Et quelle est la meilleure manière de générer du logement ? Comprendre l’immobilier.

Alors, Faiz est devenu courtier.

Son plan : démarchandiser l’immobilier pour remettre les besoins des communautés en priorité. En d’autres mots, faire du courtage responsable.

Chez Brique par brique, on appuie des clients qui voient leur modeste projet refusé par d’autres courtiers. On accompagne aussi des propriétaires bien nantis qui acceptent de céder à l’organisme un pourcentage des profits réalisés grâce à la vente de leur demeure.

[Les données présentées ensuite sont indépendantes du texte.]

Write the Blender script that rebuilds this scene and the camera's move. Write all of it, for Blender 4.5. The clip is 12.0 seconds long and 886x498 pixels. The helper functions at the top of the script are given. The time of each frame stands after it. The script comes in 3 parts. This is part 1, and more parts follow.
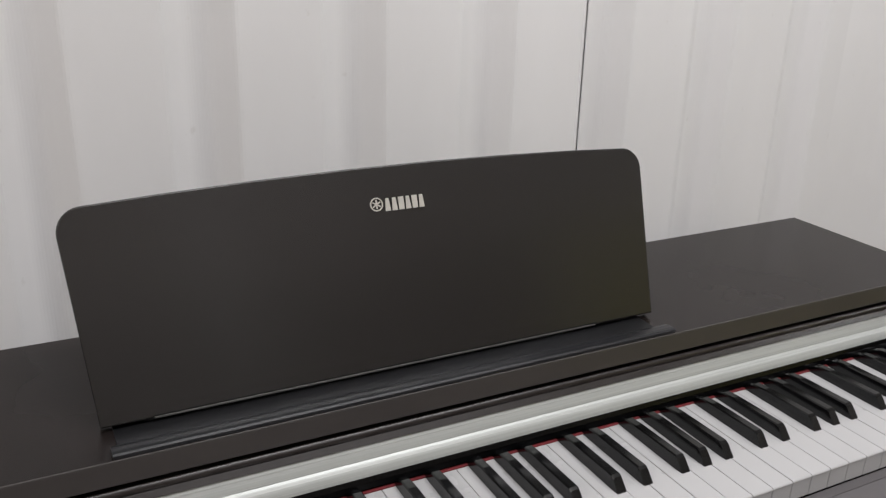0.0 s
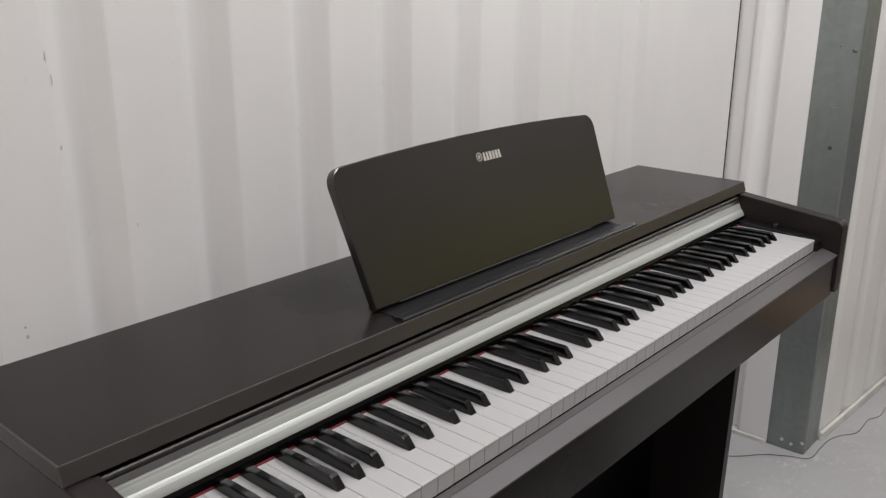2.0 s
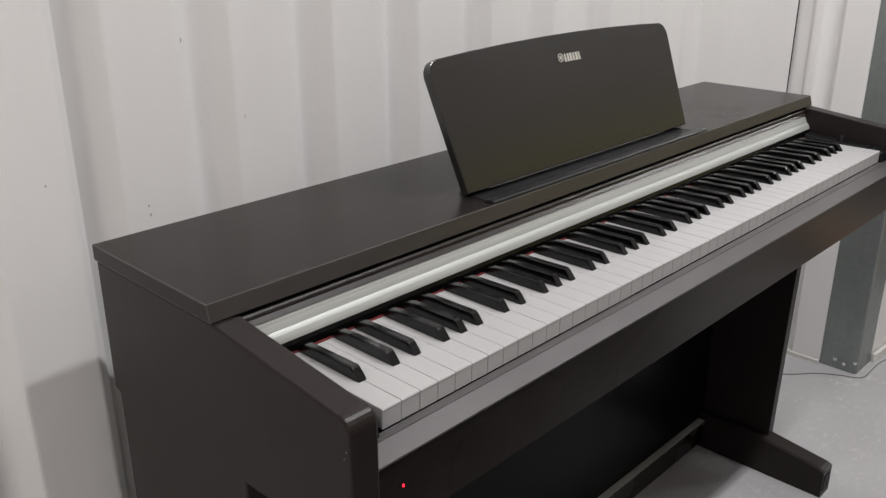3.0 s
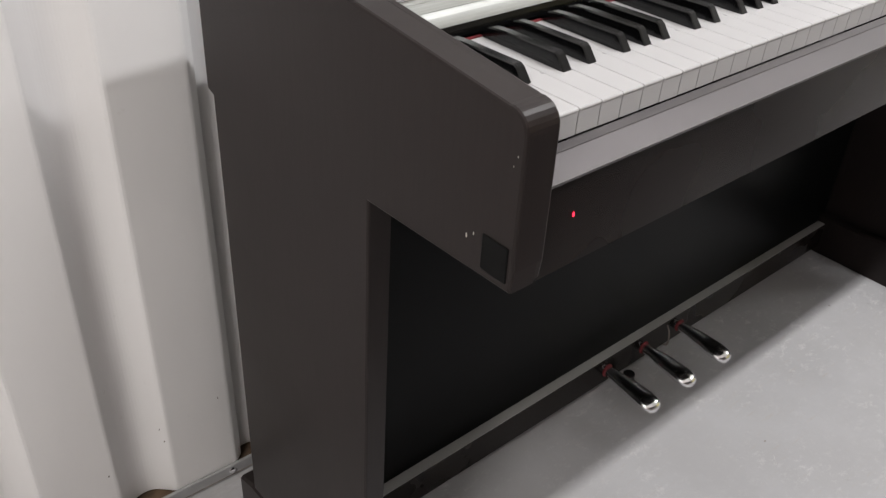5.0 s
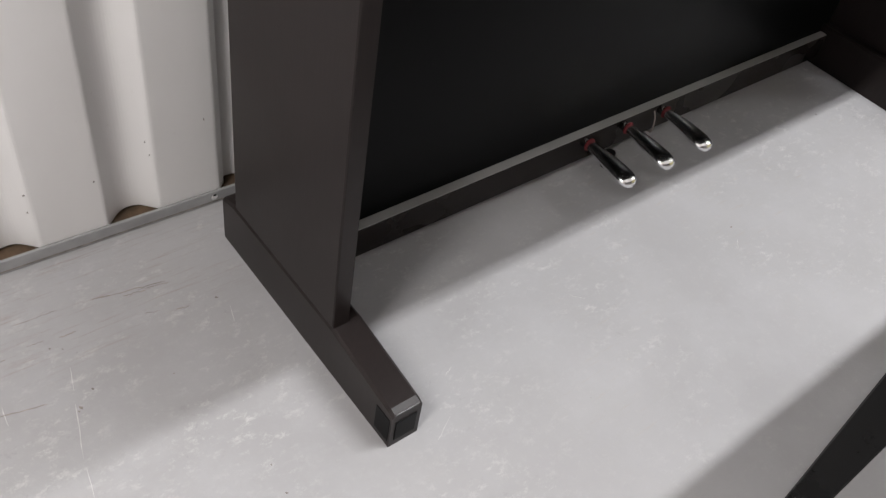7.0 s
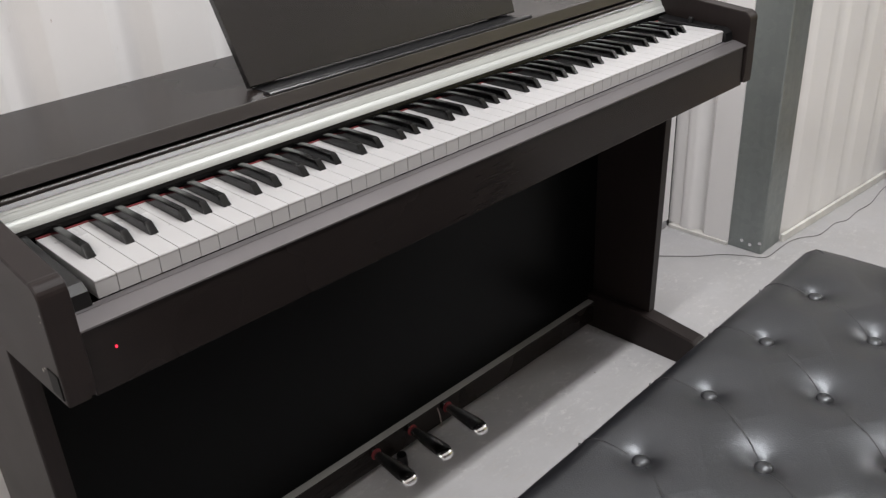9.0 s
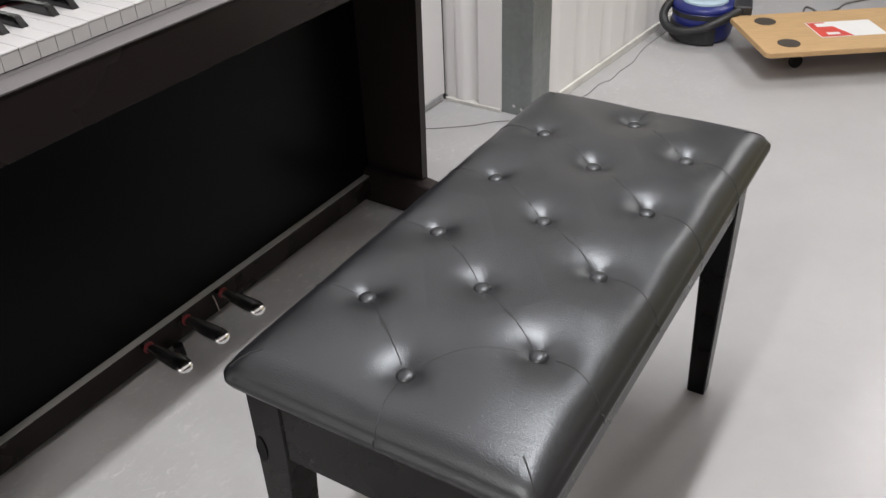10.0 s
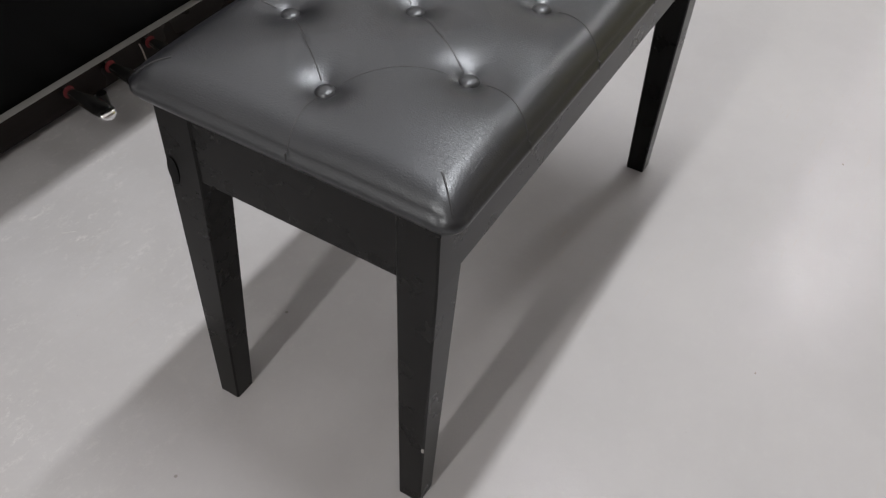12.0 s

Étonnamment, il s’en trouve plusieurs !

Le courtier m’explique que bien des personnes concernées par les injustices sont très aisées et cherchent des façons de redonner. Par exemple, certaines souhaitent compenser l’embourgeoisement d’un quartier auquel elles contribuent en y achetant une maison. D’autres espèrent se sentir moins impuissantes devant la crise du logement. Dans tous les cas, Brique par brique devient une option intéressante…

C’est avec l’argent qui découle de ces activités de courtage, en plus de quelques subventions, investissements et partenariats, que l’organisme a acquis le duplex aujourd’hui transformé en centre communautaire.

Ce sont aussi ces fonds qui ont permis la mise en chantier des tout premiers logements sociaux gérés par Brique par brique.

Les 31 appartements se trouveront sur le terrain d’un ancien bâtiment commercial, avenue de l’Épée. Un terrain que convoitait l’organisme depuis quelques années déjà…

La Ville de Montréal l’a acheté en 2019 et ensuite vendu à Brique par brique, qui s’est associé au groupe ROMEL pour créer un espace répondant aux besoins de la communauté.

Comme le quartier compte de nombreuses grandes familles, bien des logements auront trois chambres, par exemple. Une cour intérieure permettra aux enfants de se réunir et les fenêtres de chaque cuisine donneront sur ladite cour, question que les parents puissent jeter un œil sur la marmaille tout en préparant les repas.

Avec ce premier bâtiment, c’est de la sécurité que l’organisme générera. Faiz Abhuani estime que la difficulté à trouver un toit stable engendre tout un lot d’injustices…

« Il y a plein de problèmes sociaux ! Tu veux les résoudre sans trop te casser la tête ? Fais du logement social. »

Il enchaîne en me parlant de son équipe, de ces bénévoles qui font le succès de Brique par brique.

« Les gens qui travaillent avec nous sont très motivés. Peut-être parce que ce sont tous des amis ! En fait, si tu veux changer le monde, ce n’est pas du logement social que tu dois faire, finalement… C’est plutôt mettre de l’énergie sur ta propre communauté. Sur l’amitié. Sur l’amour.

— Vous savez que ce sera la conclusion de ma chronique, n’est-ce pas ? »

Il me sourit, l’air de dire qu’il le sait, oui.